Google is finally deprecating third-party cookies on Chrome in 2024. As a result, advertisers will lose a lot of cross-site data to evaluate the effectiveness of their advertising campaigns. Other metrics will help fill in the gaps. Since brands will increasingly rely on contextual signals, on-page metrics will be more relevant to campaign performance.
While KPIs will always be the ultimate arbiter of campaign success, metrics such as time on page, page clutter, page load time, attention scores, and click rate can all help advertisers assess whether their campaigns are running on worthwhile media properties and how likely they are to generate returns. They will also help in the critical area of attribution, which will have to evolve in the aftermath of Chrome cookie deletion.
Here’s what you need to know about each of those on-page metrics.
Time on page
Analyzing time on page allows an advertiser to see how long visitors spend viewing a page or screen (or a certain set of pages or screens) where its campaigns run. Brands often find engagement with content to be a strong predictor of KPI achievement. The more time spent with a page, the more likely viewers are finding an ad relevant.
Measuring efficacy with time on page will be critical for successful attribution post-cookie. Assessing time on page enables brands to compare their KPIs and engagement targets against page topics and session lengths. That way, brands ensure they’re reaching their highest-intent audiences.
Page clutter
Tracking page clutter (or ad density) enables advertisers to assess how much space ads take up on a given page. Page clutter is calculated by taking the sum of the heights of all ads on a page and dividing it by the total height of a page’s main content.
The Coalition for Better Ads recommends 30% as the maximum page clutter. Any higher than that means the ads on a page are intrusive. By prioritizing media properties that stay below the 30% threshold, advertisers choose inventory with better user experiences for audiences and that's more likely to generate favorable reactions.
Page load time
Page load time is the amount of time it takes for a browser to show a full page in a window. The longer a media property’s page load time, the less likely users are engaging with the page and seeing an ad — let alone going down the conversion pipeline.
Attention score
Assessing page attention scores, such as Adelaide’s AU, enables advertisers to predict how well ad space on media properties is capturing attention and driving subsequent return on investment.
In the case of Adelaide — which analyzes samples of pages to extrapolate how well other pages with similar design (the number of ad slots, the page layout) are performing — a page with a higher AU score indicates a greater likelihood that that page is driving high-quality engagement.
Click rate
Click rates allow advertisers to gauge how well their keywords and ads are performing.

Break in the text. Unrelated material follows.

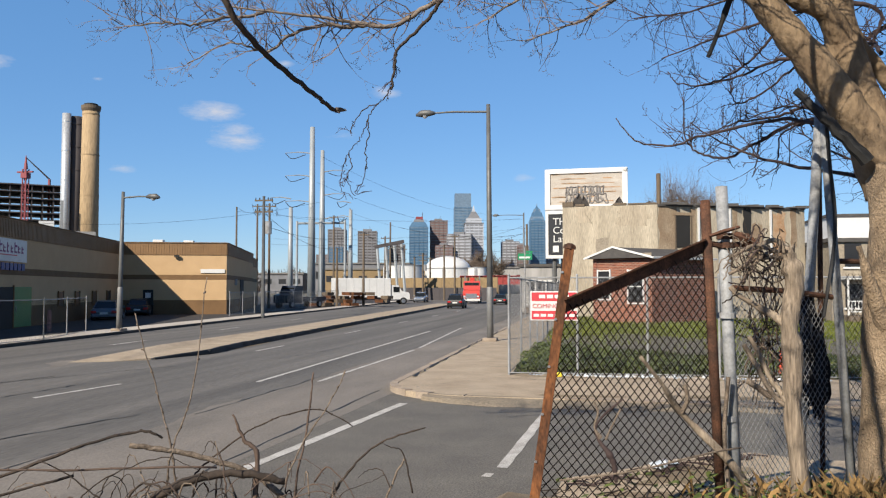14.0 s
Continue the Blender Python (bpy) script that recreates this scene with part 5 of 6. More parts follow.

Click rate is calculated by dividing the number of times an ad is clicked by the number of times the ad is shown. (For example, 15 clicks out of 1,000 impressions would translate to a 1.5% click rate.)
Higher click rates suggest that an advertiser’s campaign is reaching high-intent audiences. What’s more, advertisers often find a correlation between higher click rates and higher conversions.
Page activity measurements help brands gain a deep understanding of how well the content they run on drives programmatic performance. As the cookie makes its exit, context will be the one, ubiquitous signal that brands can depend on — and measurements informed by context and page activity will ensure brands perform and hit KPIs.